29.11.03

Malachy McAllister: Unforgiven for the Passions of His Youth

**proving that governments are the same the world over--FULL OF ASSHOLES.

Unforgiven for the Passions of His Youth
By DAN BARRY

Published: November 29, 2003


MALACHY McALLISTER sits at a corner table in a Manhattan restaurant, his back again to the wall. He has not been to his home in New Jersey for more than a week, because he knows that federal agents have been there, looking to detain and deport him. Eyes down, he is a man out of place.

So, he is asked in this restaurant somewhere, how was his Thanksgiving? "Nothing you would call a Thanksgiving," he answers. His wife, Bernadette, reaches for his hand under the table, while Christmas music taunts in the background.

"What is the purpose of going after me?" he asks, without expecting an answer. "What does it solve?"

Many years ago in strife-torn Belfast, a young Malachy McAllister cast his lot with a paramilitary organization called the Irish National Liberation Army. To fight what he saw as the persecution of Catholics, he plotted to kill two officers of the Royal Ulster Constabulary. In one case, the officer was wounded; in the other, the plan was never carried out.

After serving more than three years in prison, he returned in 1985 to Bernadette, his days of resistance behind him. But Belfast forgets nothing. One night in 1988, masked gunmen fired 26 shots into the McAllisters' home while three of their four children were inside with Mrs. McAllister's mother. Time to go.

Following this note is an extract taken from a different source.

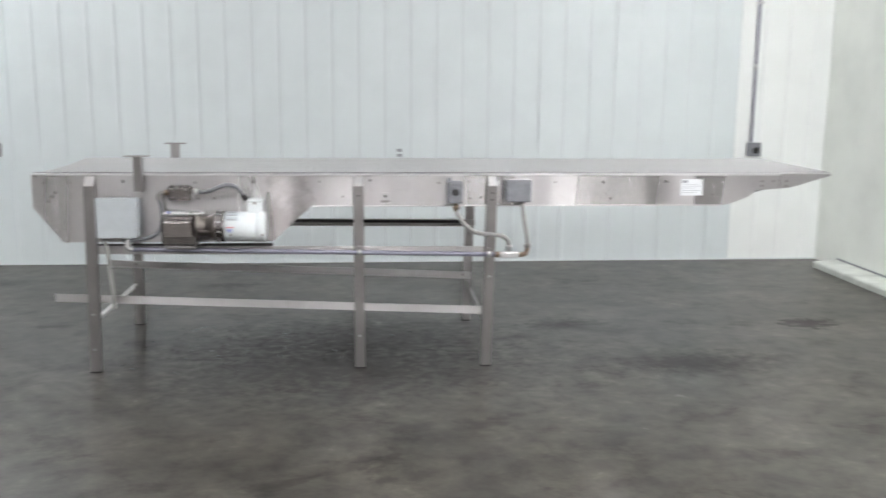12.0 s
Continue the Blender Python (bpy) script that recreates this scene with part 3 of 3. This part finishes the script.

The McAllisters moved to Toronto and then, in 1996, to New Jersey. They requested political asylum, arguing that their lives would be in danger if they returned to Belfast. They settled as best they could into a Jersey routine. The father went to work each day as a stonemason. The children went to public school. The family joined the local parish.

In late 2000, the McAllisters received a mixed message. An immigration judge ordered that Mr. McAllister be deported, but granted asylum to his wife for having "suffered extreme past persecution based on her religion, her political opinion, and because she is Malachy McAllister's wife."

Mr. McAllister, who is 46, appealed his denial, the government appealed the asylum granted to his wife, and life continued. Their oldest, Gary, married an American woman. Jamie went to work with his father. Nicola, 17, is on the high school softball team. Sean, 16, has such sure hands that his football teammates call him "Sticky Fingers."

Last week, Mr. McAllister was on Capitol Hill, meeting with yet another congressman who supported him, when his cellphone rang. It was his lawyer. The Board of Immigration Appeals not only had ordered his immediate deportation, but also had revoked the asylum for his wife and children.

He was in such shock that he walked in a downpour for an hour, trying to find his car. His drive back to New Jersey that night was the longest in his life, he says. Fresh in his mind was what had recently happened in Pennsylvania to another Irishman accused of having a paramilitary past: he had left for work early one morning, was seized by federal agents and was hustled onto a plane bound for Ireland.

Then came Mr. McAllister's turn. Early one morning last week, his wife says, a team of federal agents in black jumpsuits appeared outside the door. She says two of them explained that they were investigating a hit-and-run involving a large black sport utility vehicle — Malachy's.

But Malachy wasn't home. And hasn't been since.

Eamonn Dornan, his lawyer, immediately filed motions with an appeals court in Philadelphia, and won a temporary stay of Mr. McAllister's deportation — though not of his detention. Michael Gilhooly, a spokesman for a Department of Homeland Security agency called Immigration and Customs Enforcement, said that cases of detention depend on many factors, and declined to say whether Mr. McAllister would be detained if found.

TUCKED into a corner of the Manhattan restaurant, Mr. McAllister holds his head in his hand, as if already imagining his family's forced return to Belfast. Where he is sure that the enemies of his past await him. Where he is sure that his family will be at risk.

He questions the loose use of the term "terrorist." Again and again, he says, "I'm a family man."

On the table, next to a cup of cold coffee, rests a copy of a government notice made moot by what may be his last round of appeals. But if those appeals fail, he will receive another notice just like it, and so will his wife and four children.

Arrangements have been made for your departure to Ireland from New York, it will say. Report on this day, at this time, and have your bags ready.